Clean energy focus of California-China cooperation

2023-05-29 13:23:32China Daily Editor : Li Yan ECNS App Download

Clean energy has been a focus of cooperation between California and China in various sectors, said U.S. officials who are looking forward to deepening the engagement to achieve ambitious climate goals and economic benefits.

The cities of Shanghai and Los Angeles provide an example of collaboration to decarbonize the supply chains between the world's two largest economies.

"With the help of the C40 climate network, our ports have launched a green shipping corridor. Together, we're partnering to decarbonize the supply chains that connect our companies and our consumers," said Erin Bromaghim, deputy mayor of Los Angeles, at the 2023 California-China Business Forum in Los Angeles on May 22.

The C40 network is a group of major cities around the world that are committed to addressing climate change. Bromaghim said both Los Angeles and Shanghai are the centers of vibrant economies and home to the biggest ports in their respective nations, and she was "very excited about our growing collaboration with Shanghai".

"We're focused on accelerating the innovative technologies that will zero the emissions of ships that serve this important trade route, as well as our port operations," said Bromaghim. "This incredibly important work is done together to confront our shared challenge of climate change."

The business forum attracted around 400 businesses and trade representatives from California and China.

California Lieutenant Governor Eleni Kounalakis took the opportunity to encourage investment from China to participate in the "green wave" happening in the state.

California's transition to a clean economy presents an "extraordinary" business opportunity for investors from around the world, particularly China, said Kounalakis.

"For decades, we have proven that it is possible to grow our economy while simultaneously reducing greenhouse gas emissions. We have set some of the most ambitious targets in the world. We have invested billions of dollars in incentives and tax credits. We are building a workforce to take on our ambitious infrastructure projects. And we already employ more people in the clean economy than any other state in the nation," she said.

California leads the United States in electric-vehicle adoption and in the generation and use of clean energy to power the electric grid, said the lieutenant governor.

In 15 years, the EV industry has gone from startup to the producer of one of California's largest commercial exports, she said, and Caifornia has set a goal to power the state with 90 percent clean energy by 2035 and 100 percent clean energy by 2045.

To achieve those goals, the state is expanding renewable energy resources, like solar, wind and geothermal, and developing energy storage technologies; collaboration with China plays an important role, she said.

"California and China have built a notable record of collaboration in climate resiliency and environmental protection," said Kounalakis. "Over the last 10 years, we have signed over 20 memoranda of understanding at the national, provincial and municipal level."

For example, the California-China Climate Institute at the University of California, Berkeley, led by former California governor Jerry Brown, continues to be an important center for innovation and dialogue between the two sides, she added.

To meet the ambitious climate goals, Stephanie Duran, director at the U.S. Department of Energy's China Office, identifies carbon capture, utilization and storage (CCUS) as an important area for collaboration.

She explained that CCUS is essential for industrial decarbonization for facilities like steel and cement factories, and power plants.
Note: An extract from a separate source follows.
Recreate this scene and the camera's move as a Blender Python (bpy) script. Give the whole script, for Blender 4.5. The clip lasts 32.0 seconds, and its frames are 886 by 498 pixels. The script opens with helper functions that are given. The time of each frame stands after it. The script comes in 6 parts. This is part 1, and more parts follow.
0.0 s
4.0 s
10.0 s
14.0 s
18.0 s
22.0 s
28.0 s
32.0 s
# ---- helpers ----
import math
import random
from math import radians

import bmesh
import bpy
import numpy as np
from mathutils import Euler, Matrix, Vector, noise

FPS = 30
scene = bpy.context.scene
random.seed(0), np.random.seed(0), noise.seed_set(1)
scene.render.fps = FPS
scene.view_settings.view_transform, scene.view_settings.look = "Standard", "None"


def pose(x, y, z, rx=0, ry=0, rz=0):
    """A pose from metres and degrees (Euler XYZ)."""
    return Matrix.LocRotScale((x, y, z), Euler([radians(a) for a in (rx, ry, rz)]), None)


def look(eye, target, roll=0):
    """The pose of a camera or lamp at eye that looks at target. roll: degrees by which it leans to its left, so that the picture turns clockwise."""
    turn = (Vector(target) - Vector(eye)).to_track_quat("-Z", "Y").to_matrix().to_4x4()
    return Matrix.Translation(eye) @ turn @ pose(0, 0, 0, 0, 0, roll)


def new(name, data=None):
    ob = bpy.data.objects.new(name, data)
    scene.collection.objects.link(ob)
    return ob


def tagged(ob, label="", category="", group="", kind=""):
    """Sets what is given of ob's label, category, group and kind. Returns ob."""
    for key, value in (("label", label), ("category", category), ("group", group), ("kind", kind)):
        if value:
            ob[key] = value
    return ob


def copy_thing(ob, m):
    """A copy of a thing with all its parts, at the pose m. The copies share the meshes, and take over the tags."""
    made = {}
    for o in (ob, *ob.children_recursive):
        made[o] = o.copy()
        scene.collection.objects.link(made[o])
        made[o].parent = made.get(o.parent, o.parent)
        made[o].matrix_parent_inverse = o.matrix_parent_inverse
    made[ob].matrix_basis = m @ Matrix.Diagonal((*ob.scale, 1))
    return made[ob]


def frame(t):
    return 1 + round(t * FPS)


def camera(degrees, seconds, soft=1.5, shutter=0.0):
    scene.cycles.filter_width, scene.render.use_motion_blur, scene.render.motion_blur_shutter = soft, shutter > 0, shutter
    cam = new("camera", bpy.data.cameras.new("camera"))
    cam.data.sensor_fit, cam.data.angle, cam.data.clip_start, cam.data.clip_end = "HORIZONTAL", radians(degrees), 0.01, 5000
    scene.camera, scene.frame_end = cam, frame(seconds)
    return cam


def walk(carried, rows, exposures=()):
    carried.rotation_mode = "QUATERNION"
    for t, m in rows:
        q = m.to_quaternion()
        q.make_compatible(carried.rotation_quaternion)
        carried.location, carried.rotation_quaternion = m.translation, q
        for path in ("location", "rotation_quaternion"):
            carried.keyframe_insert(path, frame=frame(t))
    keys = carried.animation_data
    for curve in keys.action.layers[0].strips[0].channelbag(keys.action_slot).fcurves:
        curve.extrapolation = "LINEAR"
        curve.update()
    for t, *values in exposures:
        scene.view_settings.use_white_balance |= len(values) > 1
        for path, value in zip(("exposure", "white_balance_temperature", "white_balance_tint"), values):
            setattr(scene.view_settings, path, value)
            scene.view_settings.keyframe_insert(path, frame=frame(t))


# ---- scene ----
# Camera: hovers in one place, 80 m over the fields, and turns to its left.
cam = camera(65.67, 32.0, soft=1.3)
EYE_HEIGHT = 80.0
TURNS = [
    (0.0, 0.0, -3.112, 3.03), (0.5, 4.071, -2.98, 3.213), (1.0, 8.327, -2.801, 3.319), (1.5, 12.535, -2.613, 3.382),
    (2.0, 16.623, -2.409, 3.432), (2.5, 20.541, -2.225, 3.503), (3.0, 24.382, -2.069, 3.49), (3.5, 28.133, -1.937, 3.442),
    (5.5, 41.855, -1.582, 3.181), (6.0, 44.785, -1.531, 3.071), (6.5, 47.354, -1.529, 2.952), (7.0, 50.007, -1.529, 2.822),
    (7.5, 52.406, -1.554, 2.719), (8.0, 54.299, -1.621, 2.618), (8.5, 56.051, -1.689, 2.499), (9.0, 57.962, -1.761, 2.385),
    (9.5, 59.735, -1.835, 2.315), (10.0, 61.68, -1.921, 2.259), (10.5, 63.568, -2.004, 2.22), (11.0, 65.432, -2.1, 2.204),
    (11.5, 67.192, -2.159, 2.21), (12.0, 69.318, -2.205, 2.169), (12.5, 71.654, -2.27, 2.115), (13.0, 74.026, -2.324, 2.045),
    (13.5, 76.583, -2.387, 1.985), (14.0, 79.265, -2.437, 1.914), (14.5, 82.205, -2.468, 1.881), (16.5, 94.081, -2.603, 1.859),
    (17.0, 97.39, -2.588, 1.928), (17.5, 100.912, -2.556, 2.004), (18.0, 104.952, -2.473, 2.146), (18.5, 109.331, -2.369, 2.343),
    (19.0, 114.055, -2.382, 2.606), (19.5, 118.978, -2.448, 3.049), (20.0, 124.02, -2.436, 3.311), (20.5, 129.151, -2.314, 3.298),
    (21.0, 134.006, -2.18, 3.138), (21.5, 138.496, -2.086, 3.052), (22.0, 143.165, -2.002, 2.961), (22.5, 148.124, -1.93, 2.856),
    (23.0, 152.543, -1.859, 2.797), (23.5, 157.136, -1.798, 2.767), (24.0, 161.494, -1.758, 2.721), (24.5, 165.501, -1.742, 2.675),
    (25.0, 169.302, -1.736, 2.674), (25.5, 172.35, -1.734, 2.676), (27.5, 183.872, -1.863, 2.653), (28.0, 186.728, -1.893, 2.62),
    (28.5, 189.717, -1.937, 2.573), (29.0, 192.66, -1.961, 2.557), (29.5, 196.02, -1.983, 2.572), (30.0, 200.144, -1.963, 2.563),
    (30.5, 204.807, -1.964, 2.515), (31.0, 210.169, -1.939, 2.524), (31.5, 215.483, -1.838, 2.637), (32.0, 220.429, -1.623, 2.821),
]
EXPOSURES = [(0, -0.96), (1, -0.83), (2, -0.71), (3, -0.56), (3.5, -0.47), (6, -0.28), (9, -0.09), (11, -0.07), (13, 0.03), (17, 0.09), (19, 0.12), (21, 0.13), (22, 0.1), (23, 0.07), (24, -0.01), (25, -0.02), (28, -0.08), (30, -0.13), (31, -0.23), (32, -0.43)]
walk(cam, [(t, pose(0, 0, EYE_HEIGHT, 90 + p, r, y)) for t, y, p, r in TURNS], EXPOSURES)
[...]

The global task at hand now is to expand CCUS into larger, more challenging capture sources, she said.

"In fact, CCUS and direct air capture were specifically called out in the U.S.-China Joint Glasgow Declaration," said Duran. "We are excited about the prospects for development of regional scale carbon management hubs in the U.S. and in China."

China has announced multiple pilots and studies around industrial clusters, including a project in East China to develop the nation's first open source 10 million-tonne-per-year CCUS project in support of industrial decarbonization and the development of low carbon supply chains, said Duran.

"The U.S. and China have a strong track record of engagement on carbon management," she said, "and U.S.-China efforts are critical to strengthen the global push to develop, demonstrate and deploy carbon management technologies and move the needle towards commercialization of scale up."